If the incoming frame was 1500 bytes and we added around 50 bytes of
IPsec overhead the resulting packet is 1550 bytes which gets fragment
to one 1500 byte fragment and one 50 byte fragment.

> > My understanding is that this draft (which I have not yet properly
> > read) is solving the situation where the tunnel does not get ICMP PTB
> > messages as they are forwarding packets with DF bit set to 0, and then
> > the receiving end will see extra fragmentation happening for the
> > packets. Then the receiving end will simulate the ICMP PTB by sending
> > authenticated IKEv2 notification that tells the sending end that his
> > packets got fragmented.
> 
> The only reason the packet would have been too big at the receiver
> is if it were to exceed the receiver’s reassembly buffer.

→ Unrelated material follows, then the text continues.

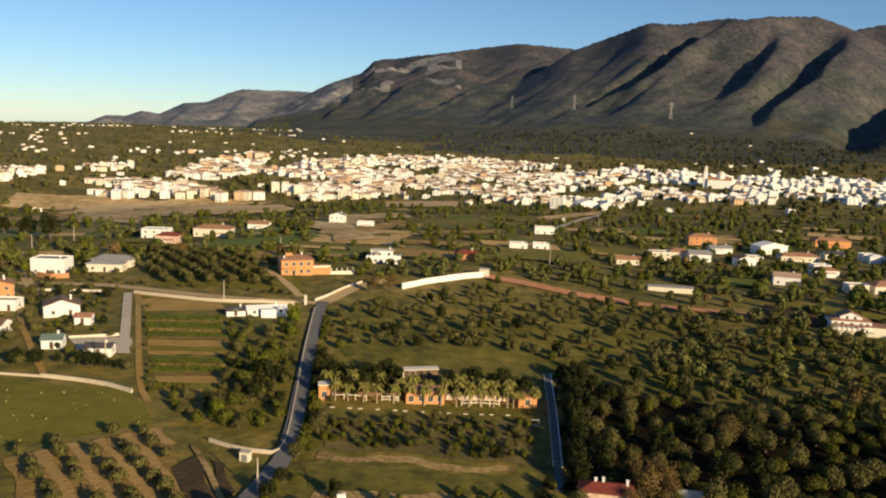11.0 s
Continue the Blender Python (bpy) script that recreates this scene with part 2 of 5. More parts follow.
M_CONCRETE = material("pale_concrete", [(0.426, 0.360, 0.271), (0.582, 0.500, 0.385)], 1.5, bump=0.2)
M_WHITE = material("whitewash", [(0.74, 0.72, 0.68), (0.82, 0.81, 0.79)], 1.5, bump=0.12, per_object=0.3)
M_CREAM = material("cream_render", [(0.64, 0.57, 0.45), (0.76, 0.70, 0.58)], 1.5, bump=0.12, per_object=0.3)
M_ORANGE = material("orange_render", [(0.52, 0.235, 0.09), (0.63, 0.31, 0.135)], 1.5, bump=0.12)
M_PINK = material("weathered_pink_render", [(0.42, 0.23, 0.15), (0.70, 0.56, 0.46), (0.52, 0.33, 0.24), (0.74, 0.66, 0.56)], 1.0, bump=0.3)
M_BROWNWALL = material("brown_earth_render", [(0.16, 0.09, 0.055), (0.26, 0.155, 0.10)], 0.8, bump=0.3)
M_STONE = material("pale_stone_wall", [(0.448, 0.378, 0.270), (0.650, 0.567, 0.423)], 0.8, bump=0.5)
M_TOWNTILE = material("pale_clay_tile", [(0.30, 0.19, 0.12), (0.44, 0.31, 0.22), (0.38, 0.26, 0.18)], 3, bump=0.3, per_object=0.4)
M_APRICOT = material("apricot_render", [(0.58, 0.38, 0.22), (0.68, 0.49, 0.32)], 1.5, bump=0.12)
M_TILE = material("clay_roof_tile", [(0.24, 0.115, 0.065), (0.36, 0.19, 0.11), (0.30, 0.17, 0.11)], 0.8, bump=0.5, bump_scale=0.25)
M_ORANGETILE = material("orange_clay_tile", [(0.40, 0.19, 0.09), (0.54, 0.28, 0.14)], 0.8, bump=0.5, bump_scale=0.25)
M_REDTILE = material("red_roof_tile", [(0.17, 0.036, 0.024), (0.27, 0.066, 0.04)], 0.8, bump=0.5, bump_scale=0.25)
M_BROWNTILE = material("brown_roof_tile", [(0.13, 0.085, 0.055), (0.22, 0.15, 0.10)], 0.8, bump=0.5, bump_scale=0.25)
M_DARKROOF = material("dark_sheet_roof", [(0.045, 0.045, 0.05), (0.085, 0.083, 0.085)], 1.2, bump=0.3)
M_GREYROOF = material("fibre_cement_sheet", [(0.20, 0.20, 0.21), (0.32, 0.31, 0.31)], 1.2, bump=0.3)
M_GREENROOF = material("green_sheet_roof", [(0.10, 0.15, 0.12), (0.17, 0.22, 0.18)], 1.2, rough=0.6, bump=0.2)
M_BLUE = material("blue_sheet_metal", [(0.20, 0.27, 0.36), (0.30, 0.37, 0.45)], 1.2, rough=0.5, bump=0.1)
M_GLASS = material("dark_window_glass", [(0.02, 0.025, 0.03), (0.05, 0.055, 0.06)], 1, rough=0.12, bump=0)
M_FRAME = material("painted_frame", [(0.55, 0.52, 0.47), (0.66, 0.63, 0.58)], 0.5, bump=0.05)
M_DARKWOOD = material("dark_brown_wood", [(0.07, 0.045, 0.03), (0.12, 0.08, 0.05)], 0.5, bump=0.2)
M_METAL = material("galvanised_steel", [(0.34, 0.34, 0.34), (0.46, 0.46, 0.45)], 0.5, rough=0.5, metal=0.6, bump=0.05)
M_BARK = material("grey_brown_bark", [(0.09, 0.07, 0.05), (0.17, 0.135, 0.10)], 0.4, bump=0.6)
M_PALMBARK = material("pale_palm_bark", [(0.24, 0.18, 0.12), (0.38, 0.30, 0.21)], 0.3, bump=0.6)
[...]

That’s not
> what’s happening here.

Now if in the middle of the path there some other MTU in use, lets say
there is another IPsec tunnel there (tunnel in tunnel), and that
getway is fragmenting the incoming packet before sending it to the
tunnel (it could fragment it before putting it to tunnel, as the
packet was already fragmented so fragmenting it again does not matter,
or perhaps there some link between it and its destination which does
not support IP fragments). So it takes the 1500 byte fragment and
refragments that to 1420 byte and 80 byte fragments, and adds IPsec
overhead. Then when that tunnel is decapsulated away we have 3
fragments ending to the receiving node.

One is 1420 bytes, another is 80, and the last one is 50 bytes.

When the receiving SGW B will see this it most likely can know that
this was not original SGW A actually used, thus could report back to
the SGW A saying that SGW A should use MTU of 1420 bytes instead of
1500 when sending ESP packets over this route.

This is not really a PTB event as everything still works regardless
what SGW A and B do, but this is still not optimal behavior of the
tunnels, and it would be useful to detect and fix this situation. 

> It seems like there’s confusion about the fact that the source can
> somehow avoid fragmentation of the tunneled packets. That can’t
> happen - see intarea-tunnels Sec 3.6.3. Source fragmentation can and
> must still occur. The receiver should never send PTBs for 64-byte
> IPv4 packets (or 1280B IPv6). 

I have not read that document, so I cannot comment on that, I am just
explaining how the IPsec implementations are supposed to work based on
the RFC4301...

> Further, on-path fragmentation for IPv4 has been warned against (the
> source has to rate-limit to avoid ID reuse during expected
> reordering, per RFC 6864). 
> 
> > Now the sending end can do similar processing of this information that
> > it does for unauthenticated ICMP PTB messages received for ESP
> > packets. 
> 
> Receiving a fragment isn’t a PTB event, though, as noted above.